Se razão é pensar com a cabeça e emoção é pensar com o coração, a loucura é o não pensar, o agir sem pensar, o agir por impulso, por instinto ou por perda das faculdades mentais.
Como se pode ver, a semiótica é um instrumento poderoso de explicação da realidade.
Professor Aldo, compartilho da mesma dúvida com relação aos animais, de tanto conviver com eles.
Eu particularmente acho os animais mais racionais que os humanos.

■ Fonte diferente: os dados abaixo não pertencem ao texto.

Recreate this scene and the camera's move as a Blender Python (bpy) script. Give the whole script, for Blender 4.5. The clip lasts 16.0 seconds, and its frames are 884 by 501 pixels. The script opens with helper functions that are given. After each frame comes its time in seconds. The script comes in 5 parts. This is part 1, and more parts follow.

Também. Animais nunca nos decepcionam. Além disso, são leais e nos trazem uma alegria sem fim.
Excelente!
Caro Aldo:
Usando o quadro lógico, em que aresta estaria o agir por impulso não racional? Faço-me mais claro: em que aresta estaria aquela forma de pensar/agir a que o Daniel Kahneman chama, figurativamente, “sistema 1”, “responsável” por nos fazer “pensar” automaticamente 4 quando ouvimos 2 + 2 ou Paris quando ouvimos capital da França, ou até por fazer especialistas pensarem com a mesma rapidez numa resposta que exigiria o “acionamento” do “sistema 2” em não especialistas quando ouvem perguntas que, embora complexas para o leigo, são simples para os especialistas?
Não seria a aresta da emoção, suponho; mas não seria tampouco a da razão, já que é um processo rapidíssimo, automático, que nem sequer nos dá a sensação do homúnculo na mente que temos quando pensamos devagar (quando “usamos” o “sistema 2”); mas acho difícil que se encaixe na aresta da psique, já que um dos seus vértices é a irracionalidade. Na da loucura, muito menos.
Um abraço,
Rodrigo.
Caro Rodrigo, em outra postagem (https://diariodeumlinguista.com/2022/06/27/os-processos-cognitivos-e-o-funcionamento-da-mente), explico em maior detalhe os processos cognitivos da mente, dos quais razão e emoção são apenas dois. Explico também as instâncias da consciência, do subconsciente e do inconsciente. Atos reflexos também estão incluídos nesse modelo. Quanto a respostas rápidas como 2 + 2 = 4, são resgates que fazemos do nosso subconsciente, como você verá no artigo supramencionado.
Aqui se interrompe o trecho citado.